■ Extracted records
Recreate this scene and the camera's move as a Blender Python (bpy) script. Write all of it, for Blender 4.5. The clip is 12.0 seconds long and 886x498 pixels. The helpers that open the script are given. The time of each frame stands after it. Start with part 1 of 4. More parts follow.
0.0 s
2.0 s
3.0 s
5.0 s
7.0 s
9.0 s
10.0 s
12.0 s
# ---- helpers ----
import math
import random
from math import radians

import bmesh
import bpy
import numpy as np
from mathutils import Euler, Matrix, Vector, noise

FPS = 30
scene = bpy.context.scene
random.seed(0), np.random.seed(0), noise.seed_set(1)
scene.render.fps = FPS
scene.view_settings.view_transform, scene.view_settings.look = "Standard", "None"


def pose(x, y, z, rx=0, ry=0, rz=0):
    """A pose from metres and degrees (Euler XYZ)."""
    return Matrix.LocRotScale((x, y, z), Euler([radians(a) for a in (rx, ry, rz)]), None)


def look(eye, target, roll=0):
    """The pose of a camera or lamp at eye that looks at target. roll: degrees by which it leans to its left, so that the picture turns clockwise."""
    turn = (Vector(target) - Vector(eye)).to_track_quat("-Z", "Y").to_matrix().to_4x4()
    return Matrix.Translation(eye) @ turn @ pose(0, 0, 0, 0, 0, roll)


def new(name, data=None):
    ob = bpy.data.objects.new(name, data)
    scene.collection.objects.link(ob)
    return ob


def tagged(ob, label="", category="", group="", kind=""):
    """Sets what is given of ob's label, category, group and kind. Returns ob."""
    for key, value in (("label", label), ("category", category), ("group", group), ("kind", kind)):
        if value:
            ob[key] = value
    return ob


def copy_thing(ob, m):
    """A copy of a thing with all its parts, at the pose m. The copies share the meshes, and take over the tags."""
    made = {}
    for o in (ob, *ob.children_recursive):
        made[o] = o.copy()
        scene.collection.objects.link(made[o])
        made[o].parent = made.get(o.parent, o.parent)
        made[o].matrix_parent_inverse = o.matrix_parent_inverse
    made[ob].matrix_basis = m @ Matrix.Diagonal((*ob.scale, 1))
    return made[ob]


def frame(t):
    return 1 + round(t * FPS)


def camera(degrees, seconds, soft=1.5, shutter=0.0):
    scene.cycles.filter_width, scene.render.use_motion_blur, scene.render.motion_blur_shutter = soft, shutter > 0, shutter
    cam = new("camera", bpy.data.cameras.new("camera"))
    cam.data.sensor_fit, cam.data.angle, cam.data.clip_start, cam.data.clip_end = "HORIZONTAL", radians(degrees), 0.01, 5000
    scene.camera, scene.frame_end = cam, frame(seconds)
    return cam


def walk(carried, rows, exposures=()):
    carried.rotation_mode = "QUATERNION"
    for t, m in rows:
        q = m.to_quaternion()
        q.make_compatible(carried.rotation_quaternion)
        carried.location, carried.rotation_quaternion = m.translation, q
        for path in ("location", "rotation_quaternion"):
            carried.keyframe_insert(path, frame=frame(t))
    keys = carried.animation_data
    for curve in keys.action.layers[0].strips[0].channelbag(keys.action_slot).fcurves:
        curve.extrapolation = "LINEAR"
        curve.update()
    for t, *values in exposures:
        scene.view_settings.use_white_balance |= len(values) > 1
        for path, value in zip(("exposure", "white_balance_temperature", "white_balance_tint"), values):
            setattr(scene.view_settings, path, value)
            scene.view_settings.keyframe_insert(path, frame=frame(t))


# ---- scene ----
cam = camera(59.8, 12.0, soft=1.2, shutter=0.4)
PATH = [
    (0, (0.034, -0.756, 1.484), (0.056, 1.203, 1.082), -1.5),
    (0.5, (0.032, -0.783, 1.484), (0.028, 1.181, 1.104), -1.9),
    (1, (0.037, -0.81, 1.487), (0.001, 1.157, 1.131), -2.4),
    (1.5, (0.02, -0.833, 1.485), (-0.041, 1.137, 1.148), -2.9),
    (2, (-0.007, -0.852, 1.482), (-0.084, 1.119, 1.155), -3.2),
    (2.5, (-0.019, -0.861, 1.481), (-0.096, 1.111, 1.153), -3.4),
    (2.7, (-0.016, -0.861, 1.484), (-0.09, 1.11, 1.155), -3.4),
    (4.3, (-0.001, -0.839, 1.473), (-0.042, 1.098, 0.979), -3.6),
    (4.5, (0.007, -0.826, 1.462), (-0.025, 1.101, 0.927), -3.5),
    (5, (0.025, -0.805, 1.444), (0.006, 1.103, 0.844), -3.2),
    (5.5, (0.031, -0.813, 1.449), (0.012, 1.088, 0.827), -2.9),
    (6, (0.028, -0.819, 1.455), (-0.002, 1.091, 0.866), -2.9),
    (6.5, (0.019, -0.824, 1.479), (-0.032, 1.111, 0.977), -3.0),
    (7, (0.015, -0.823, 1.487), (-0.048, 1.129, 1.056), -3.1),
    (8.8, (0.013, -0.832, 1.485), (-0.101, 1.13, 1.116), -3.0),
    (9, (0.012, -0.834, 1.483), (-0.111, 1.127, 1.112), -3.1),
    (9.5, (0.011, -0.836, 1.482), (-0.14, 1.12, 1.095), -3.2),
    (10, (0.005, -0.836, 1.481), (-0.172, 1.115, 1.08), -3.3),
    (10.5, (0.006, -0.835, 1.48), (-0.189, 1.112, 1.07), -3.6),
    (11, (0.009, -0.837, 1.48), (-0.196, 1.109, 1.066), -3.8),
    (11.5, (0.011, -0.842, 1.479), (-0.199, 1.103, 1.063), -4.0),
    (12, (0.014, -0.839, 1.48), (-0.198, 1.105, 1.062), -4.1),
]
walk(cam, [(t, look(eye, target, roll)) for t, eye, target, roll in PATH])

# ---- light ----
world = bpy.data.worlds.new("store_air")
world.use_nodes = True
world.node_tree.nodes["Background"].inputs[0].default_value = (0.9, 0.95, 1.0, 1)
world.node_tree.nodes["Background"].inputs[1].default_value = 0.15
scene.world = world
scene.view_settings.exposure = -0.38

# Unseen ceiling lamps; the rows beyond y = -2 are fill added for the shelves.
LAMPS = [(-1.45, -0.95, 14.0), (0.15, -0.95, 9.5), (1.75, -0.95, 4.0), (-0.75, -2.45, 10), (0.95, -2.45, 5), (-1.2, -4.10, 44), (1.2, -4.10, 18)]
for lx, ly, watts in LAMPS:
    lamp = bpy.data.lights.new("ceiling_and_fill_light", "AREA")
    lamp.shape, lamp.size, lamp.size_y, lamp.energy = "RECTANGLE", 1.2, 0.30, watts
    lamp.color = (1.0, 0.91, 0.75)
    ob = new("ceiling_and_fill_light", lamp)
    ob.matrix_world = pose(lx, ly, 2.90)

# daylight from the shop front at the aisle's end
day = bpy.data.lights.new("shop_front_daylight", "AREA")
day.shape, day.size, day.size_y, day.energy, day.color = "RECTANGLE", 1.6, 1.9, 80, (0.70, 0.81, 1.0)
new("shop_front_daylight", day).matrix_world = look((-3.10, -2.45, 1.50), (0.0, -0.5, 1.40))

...

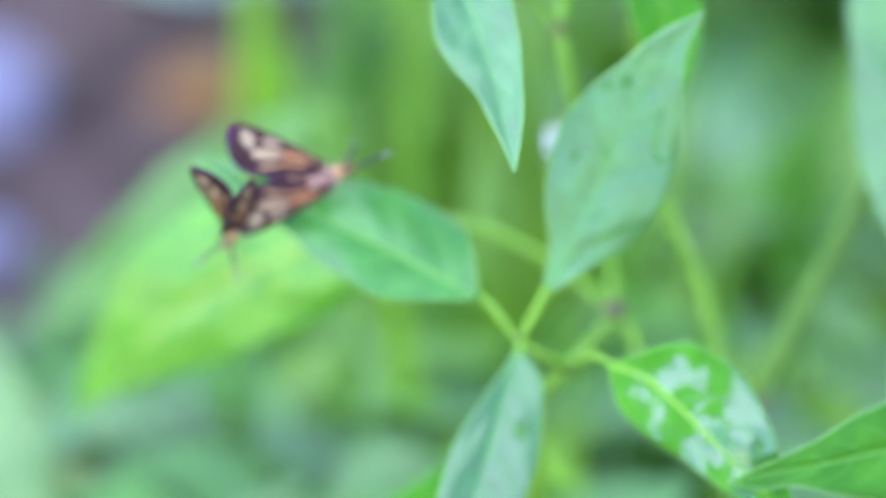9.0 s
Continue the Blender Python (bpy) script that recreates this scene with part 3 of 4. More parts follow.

■ Task
From the records above, give again exactly the lines running from the line with "scene.view_settings.use_white_balance |= len(values)" to the line with "scene.view_settings.keyframe_insert(path, frame=frame(t))", inclusive.

■ Solution for this task
        scene.view_settings.use_white_balance |= len(values) > 1
        for path, value in zip(("exposure", "white_balance_temperature", "white_balance_tint"), values):
            setattr(scene.view_settings, path, value)
            scene.view_settings.keyframe_insert(path, frame=frame(t))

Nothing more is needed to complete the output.